Give back exactly the lines that run from the line containing "Continue the Blender" through the end of the listing below. Leave out every other line.
════════════════
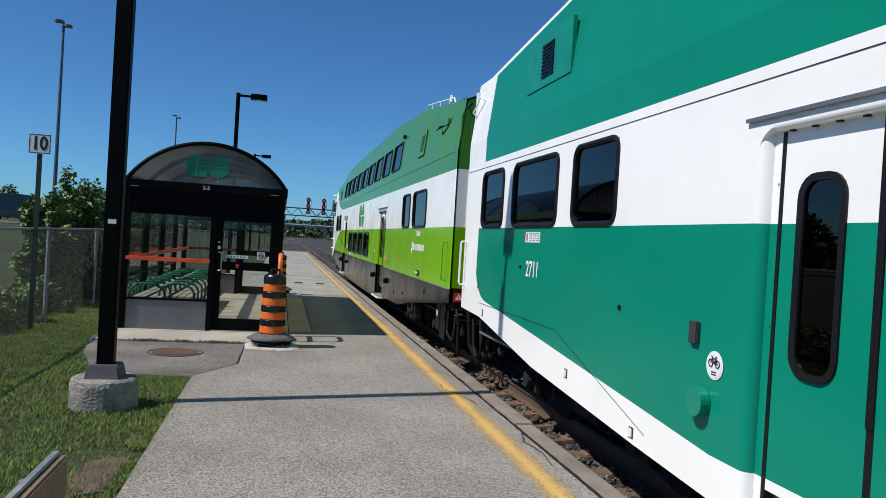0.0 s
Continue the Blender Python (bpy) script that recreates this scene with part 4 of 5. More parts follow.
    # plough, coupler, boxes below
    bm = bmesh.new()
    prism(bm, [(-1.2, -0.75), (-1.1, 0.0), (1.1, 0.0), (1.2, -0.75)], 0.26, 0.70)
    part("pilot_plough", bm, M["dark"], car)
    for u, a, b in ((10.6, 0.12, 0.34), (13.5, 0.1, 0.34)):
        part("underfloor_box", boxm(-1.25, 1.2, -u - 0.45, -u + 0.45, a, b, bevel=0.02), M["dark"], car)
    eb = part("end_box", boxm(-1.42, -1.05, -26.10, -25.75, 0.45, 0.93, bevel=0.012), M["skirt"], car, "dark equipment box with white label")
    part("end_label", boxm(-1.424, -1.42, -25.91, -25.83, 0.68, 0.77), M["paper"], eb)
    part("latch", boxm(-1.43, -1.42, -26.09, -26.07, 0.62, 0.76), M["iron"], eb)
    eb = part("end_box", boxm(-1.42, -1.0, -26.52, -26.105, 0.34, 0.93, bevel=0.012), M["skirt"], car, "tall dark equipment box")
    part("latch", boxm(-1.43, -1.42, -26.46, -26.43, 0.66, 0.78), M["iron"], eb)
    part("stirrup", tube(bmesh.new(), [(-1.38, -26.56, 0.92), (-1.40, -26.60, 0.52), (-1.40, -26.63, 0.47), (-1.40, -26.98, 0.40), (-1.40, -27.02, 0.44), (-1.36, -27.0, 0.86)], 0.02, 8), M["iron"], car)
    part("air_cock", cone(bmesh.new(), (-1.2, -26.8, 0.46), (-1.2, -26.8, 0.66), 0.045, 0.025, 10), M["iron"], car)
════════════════
> [The solution]
Continue the Blender Python (bpy) script that recreates this scene with part 4 of 5. More parts follow.
    # plough, coupler, boxes below
    bm = bmesh.new()
    prism(bm, [(-1.2, -0.75), (-1.1, 0.0), (1.1, 0.0), (1.2, -0.75)], 0.26, 0.70)
    part("pilot_plough", bm, M["dark"], car)
    for u, a, b in ((10.6, 0.12, 0.34), (13.5, 0.1, 0.34)):
        part("underfloor_box", boxm(-1.25, 1.2, -u - 0.45, -u + 0.45, a, b, bevel=0.02), M["dark"], car)
    eb = part("end_box", boxm(-1.42, -1.05, -26.10, -25.75, 0.45, 0.93, bevel=0.012), M["skirt"], car, "dark equipment box with white label")
    part("end_label", boxm(-1.424, -1.42, -25.91, -25.83, 0.68, 0.77), M["paper"], eb)
    part("latch", boxm(-1.43, -1.42, -26.09, -26.07, 0.62, 0.76), M["iron"], eb)
    eb = part("end_box", boxm(-1.42, -1.0, -26.52, -26.105, 0.34, 0.93, bevel=0.012), M["skirt"], car, "tall dark equipment box")
    part("latch", boxm(-1.43, -1.42, -26.46, -26.43, 0.66, 0.78), M["iron"], eb)
    part("stirrup", tube(bmesh.new(), [(-1.38, -26.56, 0.92), (-1.40, -26.60, 0.52), (-1.40, -26.63, 0.47), (-1.40, -26.98, 0.40), (-1.40, -27.02, 0.44), (-1.36, -27.0, 0.86)], 0.02, 8), M["iron"], car)
    part("air_cock", cone(bmesh.new(), (-1.2, -26.8, 0.46), (-1.2, -26.8, 0.66), 0.045, 0.025, 10), M["iron"], car)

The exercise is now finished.